Gâşiye Sûresi 4. Ayet

تَصْلٰى نَاراً حَامِيَةًۙ  ...

Kızgın ateşe girerler.
 
Sıra Kelime Anlamı Kökü
1 تَصْلَىٰ girerler ص ل ي
2 نَارًا ateşe ن و ر
3 حَامِيَةً kızgın ح م ي
 

Kıyamet, dehşetiyle her şeyi kuşatıp sardığı için istiare yoluyla ona “kaplayan, bürüyen” anlamında gāşiye denmiştir (Zemahşerî, IV, 246). İbrâhim sûresinin 50. âyeti dikkate alınarak gāşiye kelimesinin “ateş” anlamına geldiği de söylenmiştir (Şevkânî, V, 499).

Müfessirler 2 ve 3. âyetlerde, zillet kaplayacağı ve yorgun bitkin düşeceği bildirilen “yüzler”le inkârcıların kastedildiğini söylemişlerdir.

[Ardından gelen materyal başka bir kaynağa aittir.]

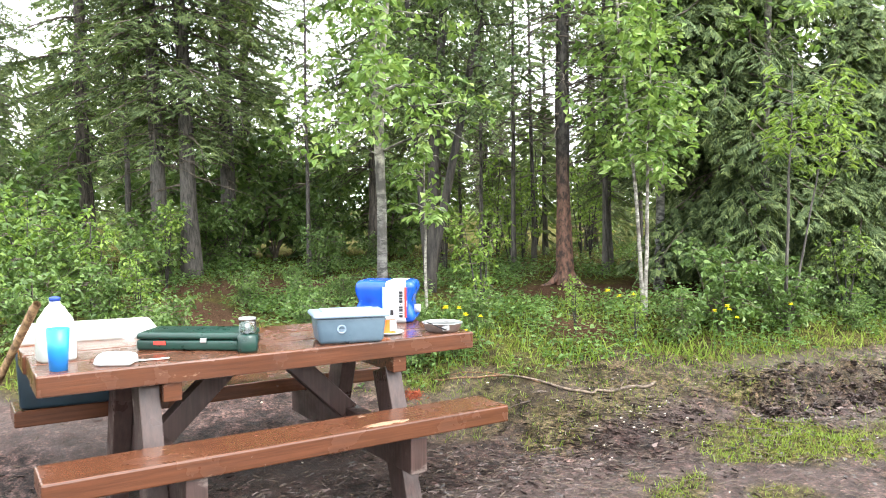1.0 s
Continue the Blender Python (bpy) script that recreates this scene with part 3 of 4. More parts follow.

Onlar dünya hayatında büyüklük taslayıp inkâr bataklığına saplandıkları, müminleri küçümsedikleri, peygamberin davetini kabul etmeyi ve müminlerle eşit konumda bulunmayı kendilerine yediremedikleri için kıyamet gününde yüzlerini korku bürüyeceği; çektikleri sıkıntı ve cezadan dolayı bitkin bir halde bulunacakları ifade edilmektedir. 4. âyet inkârcıların gireceği cehennemin son derece sıcak ve kızgın olduğunu, 5. âyet ise orada kendilerine serinletici içecek yerine aşırı derecede sıcak sıvılar verileceğini bildirmektedir. 6-7. âyetlerde inkârcılara verilecek yiyeceğin kuru dikenden ibaret olacağı, ihtiyacı karşılamayıp çektikleri elem ve ıstırabın artmasından başka bir şeye yaramayacağı haber verilmektedir. Cehennemliklerin yiyecek ve içecekleri burada anlatılanlardan ibaret değildir. Meselâ Sâffât sûresinin 62, 67. âyetlerinde yiyecek olarak “zakkum ağacı”ndan, içecek olarak kaynar su karışımı bir sıvıdan; Muhammed sûresinin 15. âyetinde bağırsakları parçalayıcı bir içecekten, Hâkka sûresinin 36. âyetinde cehennemde yananların bedenlerinden akan sıvıdan söz edilmiştir. Bu örneklerde de görüldüğü üzere Kur’an’da, genellikle insanlarda belirli bir çağrışım yapması ve sonuçta bir korku ve kaygı uyandırıp günahlardan uzaklaşmaya teşvik etmesi için cehennem ve oradaki şartlar dünya hayatında korku, acı, nefret, tiksinti vb. duygular veren bazı olaylar, durumlar, maddeler için kullanılan kelimelerle, isimlerle anılmış, bu yönde tasvirler yapılmıştır. Ancak yeri geldikçe ifade edildiği gibi (meselâ bk. Mutaffifîn 83/22-28) âhiret hayatı gayb âleminden olduğu için orayla ilgili tasvirlerden mutlaka kelime ve sözlerin ifade ettiği dış mânayı anlamak ve böylece oradaki nimet veya sıkıntıların da dünyadakilerin aynısı olduğu gibi bir sonuca varmak gerekmez. Müminler bunlara inanır, mahiyetini ise Allah’ın bilgisine havale ederler; mahiyeti ne şekilde olursa olsun, son derece ağır olacağında kuşku bulunmayan uhrevî cezanın her türlüsünden kendilerini koruyacak olan bir inanç, ibadet ve ahlâka sahip olmak için çalışırlar. Sonuç olarak, Kur’ân-ı Kerîm’deki bu gibi tasvirlerin asıl amacının insanlarda böyle bir dindarlık duyarlılığını geliştirmek olduğu göz ardı edilmemelidir.

 


Kaynak :  Kur'an Yolu Tefsiri  Cilt:5 Sayfa: 608-609
 

تَصْلٰى نَاراً حَامِيَةًۙ


Cümle 2.ayetteki  وُجُوهٌ ‘un haberi olarak mahallen merfûdur.  تَصْلٰى  elif üzere mukadder damme ile merfû muzari fiildir. Faili müstetir olup takdiri هو ‘dir.  نَاراً  mef’ûlun bih olup fetha ile mansubdur.  حَامِيَةً  kelimesi  نَاراً ‘in sıfat olup fetha ile mansubdur. 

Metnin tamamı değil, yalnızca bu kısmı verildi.